Bütçe konularının düzenlenmesinde böylesine radikal bir değişimi teşvik etmek için gerekli bazı değişikliklere doğru ilerlemeyi başlatabilmek amacıyla öncelikle, hem neo-liberal kamu maliyesi ve devlet bütçesine yönelik mevcut yaklaşımların defolarını vurgulamak hem de farklı aktörlerin etrafında birleşip birlikte çalışabileceği ‘kamu’yu (9) kamu maliyesinin ve devlet bütçelerinin merkezine koymak” gerekir.

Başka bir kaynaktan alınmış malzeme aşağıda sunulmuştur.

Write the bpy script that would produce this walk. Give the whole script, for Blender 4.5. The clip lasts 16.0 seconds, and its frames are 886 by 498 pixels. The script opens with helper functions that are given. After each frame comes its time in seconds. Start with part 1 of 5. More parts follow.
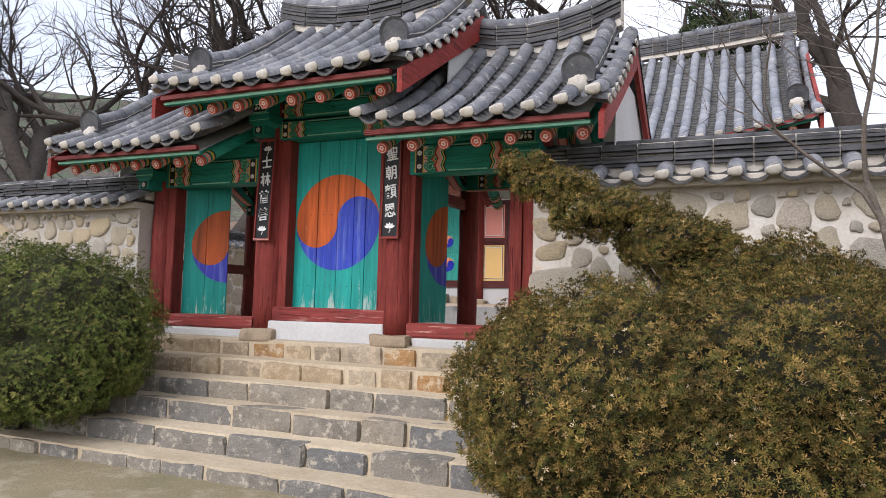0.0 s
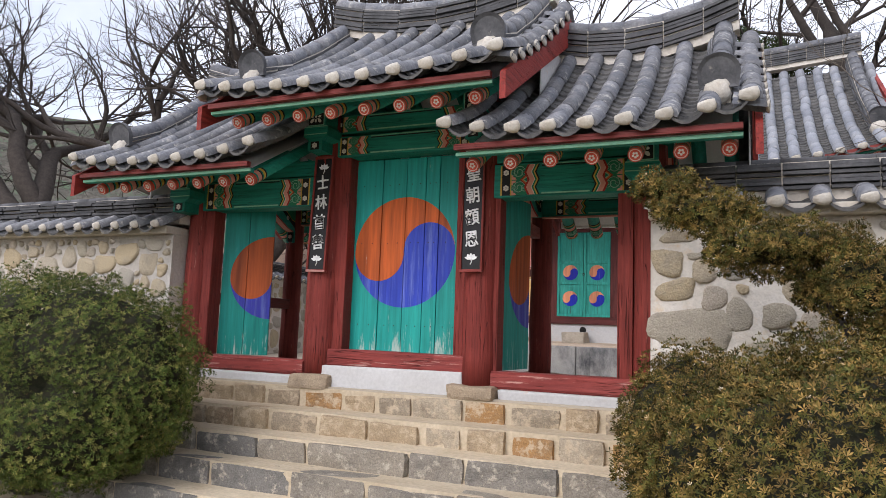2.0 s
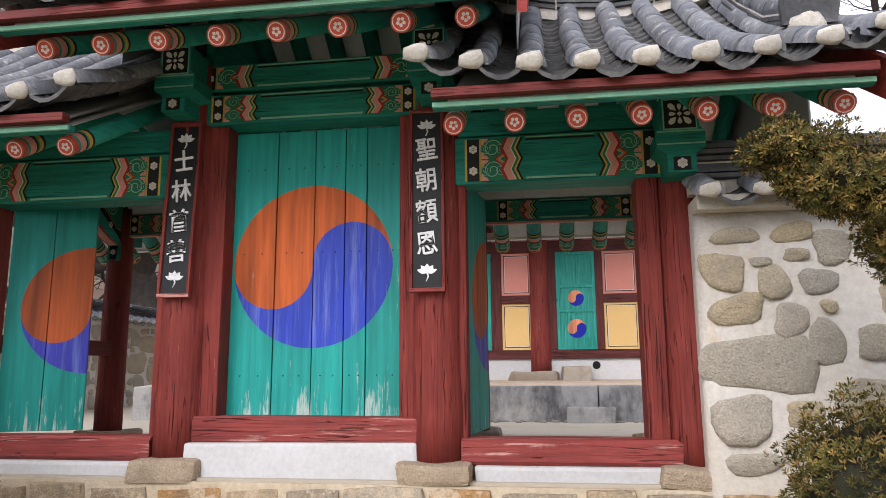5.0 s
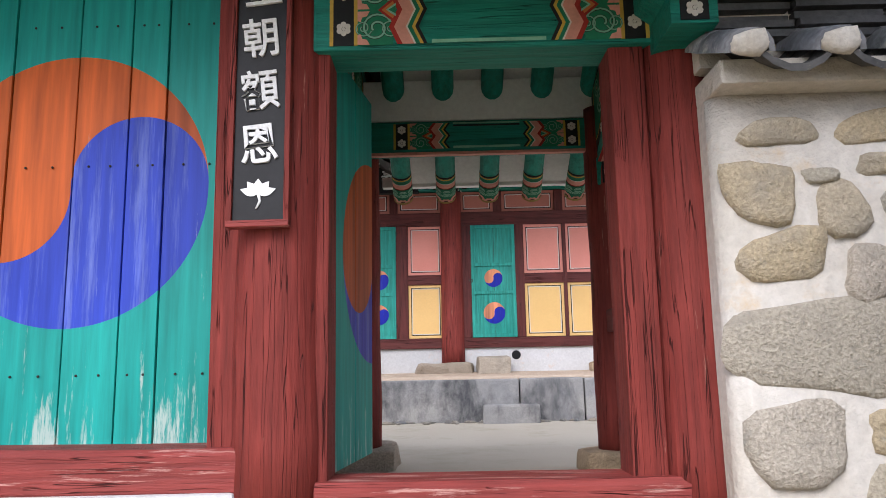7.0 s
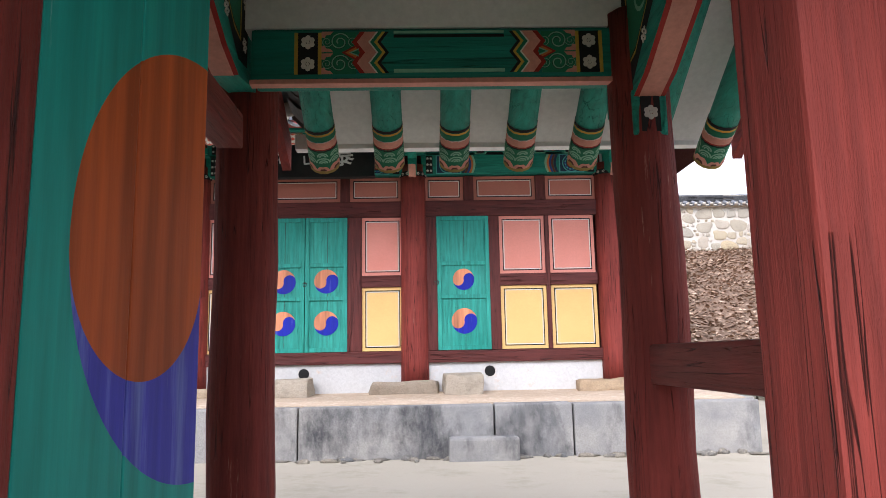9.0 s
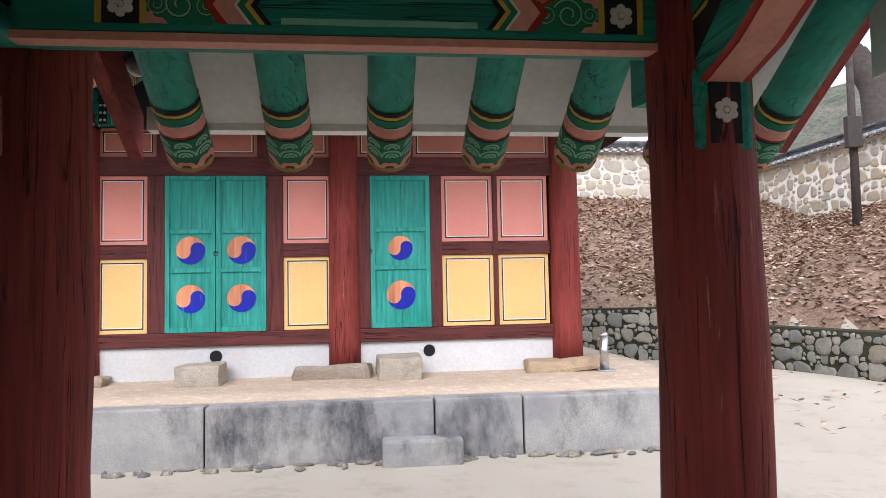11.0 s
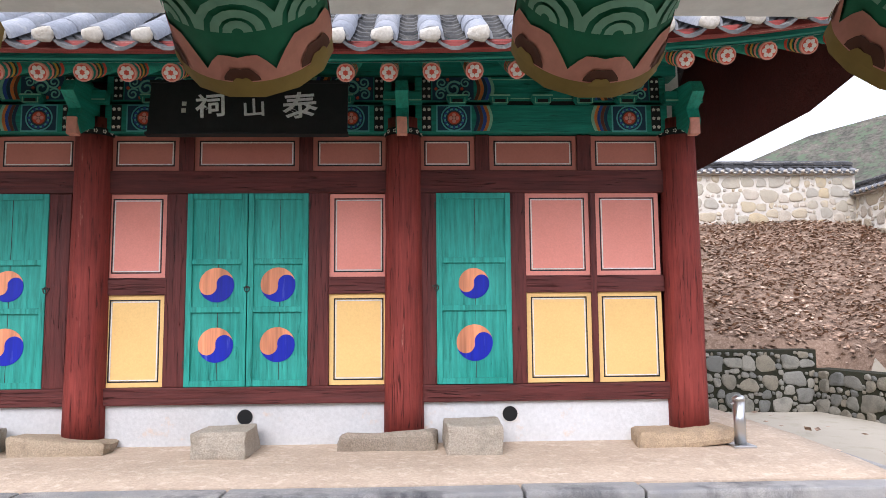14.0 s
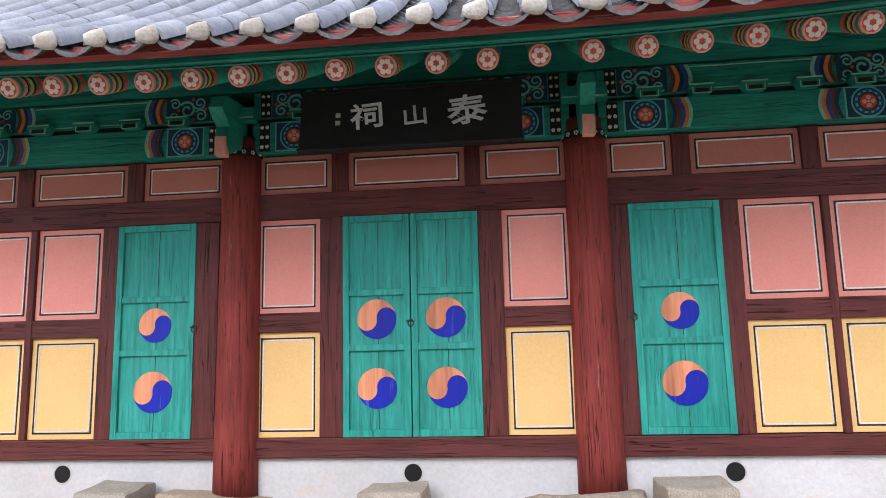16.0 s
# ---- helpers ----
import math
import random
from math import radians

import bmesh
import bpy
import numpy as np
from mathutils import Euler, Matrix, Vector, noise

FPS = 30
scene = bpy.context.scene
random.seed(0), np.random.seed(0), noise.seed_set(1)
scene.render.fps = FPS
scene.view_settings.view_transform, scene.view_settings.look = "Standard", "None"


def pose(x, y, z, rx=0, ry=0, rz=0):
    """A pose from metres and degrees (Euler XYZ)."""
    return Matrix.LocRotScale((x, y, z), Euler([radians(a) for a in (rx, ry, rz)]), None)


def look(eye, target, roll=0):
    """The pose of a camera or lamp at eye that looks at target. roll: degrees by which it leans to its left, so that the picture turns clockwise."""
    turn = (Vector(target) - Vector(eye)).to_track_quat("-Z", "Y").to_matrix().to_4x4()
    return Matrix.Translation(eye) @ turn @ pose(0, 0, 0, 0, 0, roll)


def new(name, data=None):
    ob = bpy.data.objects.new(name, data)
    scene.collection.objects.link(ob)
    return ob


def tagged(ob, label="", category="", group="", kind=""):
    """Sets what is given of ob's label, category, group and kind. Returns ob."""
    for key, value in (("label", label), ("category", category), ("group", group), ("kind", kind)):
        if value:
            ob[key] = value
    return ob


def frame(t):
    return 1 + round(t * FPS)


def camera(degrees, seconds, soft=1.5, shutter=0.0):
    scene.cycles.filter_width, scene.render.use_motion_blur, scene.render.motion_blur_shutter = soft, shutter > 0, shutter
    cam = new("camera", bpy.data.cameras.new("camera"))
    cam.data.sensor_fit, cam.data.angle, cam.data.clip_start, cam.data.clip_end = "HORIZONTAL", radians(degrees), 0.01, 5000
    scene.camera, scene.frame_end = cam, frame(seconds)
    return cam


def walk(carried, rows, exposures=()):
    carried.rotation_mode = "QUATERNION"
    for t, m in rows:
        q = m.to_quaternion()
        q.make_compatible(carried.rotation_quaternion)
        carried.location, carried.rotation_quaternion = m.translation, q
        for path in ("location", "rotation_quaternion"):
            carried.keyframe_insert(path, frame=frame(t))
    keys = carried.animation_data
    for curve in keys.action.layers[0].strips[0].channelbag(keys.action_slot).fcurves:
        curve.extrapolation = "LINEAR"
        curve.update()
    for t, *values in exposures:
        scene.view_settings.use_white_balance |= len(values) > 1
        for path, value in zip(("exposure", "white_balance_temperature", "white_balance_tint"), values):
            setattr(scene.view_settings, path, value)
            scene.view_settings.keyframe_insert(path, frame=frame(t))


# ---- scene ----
cam = camera(64.7, 16.0, soft=0.8)
PATH = [
    (0, (0.077, 0.254, 1.436), (-0.723, 2.081, 1.586), 1.5),
    (0.5, (-0.144, 0.412, 1.485), (-0.962, 2.229, 1.65), 1.6),
    (1, (-0.459, 0.517, 1.501), (-1.28, 2.332, 1.676), 1.8),
    (1.5, (-0.74, 0.65, 1.506), (-1.566, 2.463, 1.684), 2.0),
    (2, (-1.014, 0.844, 1.542), (-1.813, 2.663, 1.773), 2.1),
    (2.5, (-1.304, 0.999, 1.545), (-2.0, 2.848, 1.859), 1.9),
    (3, (-1.563, 1.182, 1.541), (-2.208, 3.045, 1.879), 1.8),
    (3.2, (-1.667, 1.29, 1.531), (-2.3, 3.149, 1.909), 1.8),
    (5.3, (-2.556, 2.636, 1.623), (-2.746, 4.6, 1.948), -0.8),
    (5.5, (-2.564, 2.805, 1.628), (-2.702, 4.775, 1.946), -1.0),
    (6, (-2.528, 3.248, 1.62), (-2.63, 5.221, 1.931), -0.9),
    (6.5, (-2.537, 3.679, 1.603), (-2.603, 5.655, 1.907), -0.5),
    (7, (-2.518, 4.09, 1.605), (-2.55, 6.066, 1.915), -1.1),
    (7.5, (-2.482, 4.548, 1.619), (-2.497, 6.522, 1.941), -1.2),
    (8, (-2.45, 5.023, 1.617), (-2.439, 6.996, 1.944), -1.1),
    (8.2, (-2.438, 5.175, 1.642), (-2.414, 7.149, 1.965), -1.1),
    (10.3, (-2.399, 6.263, 2.153), (-2.291, 8.252, 2.343), -0.8),
    (10.5, (-2.402, 6.362, 2.191), (-2.261, 8.351, 2.349), -0.9),
    (11, (-2.359, 6.593, 2.277), (-2.133, 8.577, 2.391), -1.1),
    (11.5, (-2.325, 6.798, 2.331), (-2.059, 8.777, 2.445), -0.8),
    (12, (-2.355, 7.038, 2.39), (-2.051, 9.01, 2.522), -0.6),
    (12.5, (-2.361, 7.263, 2.475), (-2.036, 9.229, 2.645), -1.1),
    (13, (-2.31, 7.53, 2.502), (-1.996, 9.488, 2.766), -1.3),
    (13.5, (-2.359, 7.81, 2.468), (-2.084, 9.773, 2.738), -1.2),
    (14, (-2.426, 8.076, 2.443), (-2.359, 10.066, 2.634), -0.5),
    (14.5, (-2.578, 8.356, 2.428), (-2.732, 10.347, 2.541), -0.3),
    (15, (-2.767, 8.589, 2.41), (-2.953, 10.578, 2.514), -0.2),
    (15.5, (-3.001, 8.765, 2.423), (-3.193, 10.75, 2.57), -1.1),
    (16, (-3.037, 8.922, 2.451), (-3.261, 10.887, 2.749), -1.3),
]
walk(cam, [(t, look(eye, target, roll)) for t, eye, target, roll in PATH],
     exposures=((0, 0.5, 6250, 16), (3.2, 0.38, 6250, 16), (5.3, 0.7, 6250, 16), (7.0, 0.88, 6000, 16), (8.2, 1.25, 6050, 16), (10.3, 1.12, 6050, 16), (12.2, 1.12, 6050, 16), (13.2, 1.3, 6050, 16), (14.5, 1.0, 6000, 17), (16.0, 1.0, 6000, 17)))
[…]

Bir başka anlatımla, böyle bir bütçenin halkçılığı ve katılımcılığı, toplumun her kesiminin bu sürece doğrudan ve/veya demokratik kitle örgütleri, meslek örgütleri ve işçi sendikalarının aktif katılımının sağlanması, bu kesimlerin sözlerinin dinlenmesi ve bütçe uygulamalarının bu kesimlerce denetlenmesiyle gerçekleşebilir.

Dip Notlar:

(1)  Örnek olarak bak: A. Nolan et al. (eds), Human Rights and Public Finance: Budgets and the Promotion of Economic and Social Rights,  2014; OHCHR and IBP, Realizing Human Rights Through Government Budgets, United Nations, 2017.

(2)  Branco, Manuel Couret, Economics Against Human Rights: The Conflicting Languages of Economics and Human Rights, Capitalism Nature Socialism, 20(1), (2009), pp.88-102.

(3)  Grazielle David, Pedro Rossi, Sergio Chaparro, “Human rights and fiscal policy: a necessary link”, https://www.worldeconomicsassociation.org (8 Eylül 2020).

(4)  S. Holmes and C. R. Sunstein, The Cost of Rights: Why Liberty Depends on Taxes, W. W. Norton & Company, 1999.

(5)  https://www.ohchr.org/en/professionalinterest/pages/cescr.aspx (15 Aralık 2025).

(6)  https://www.brookings.edu/blog/how-we-rise/its-long-overdue-for-public-finance-scholars-to-study-racism-in-the-tax-code (4 Kasım 2021).

(7)  https://www.truthdig.com/articles/sovereignty-for-some-racism-immigration-and-the-global-tax-order (4 Kasım 2025).

(8)  https://www.internationalbudget.org/2019/02/fiscal-futures-putting-the-public-back-into-public-finance (Şubat 2019).

(9)  Burada ‘kamu’dan kastedilen verili ülkede yaşayan ‘halk’tır.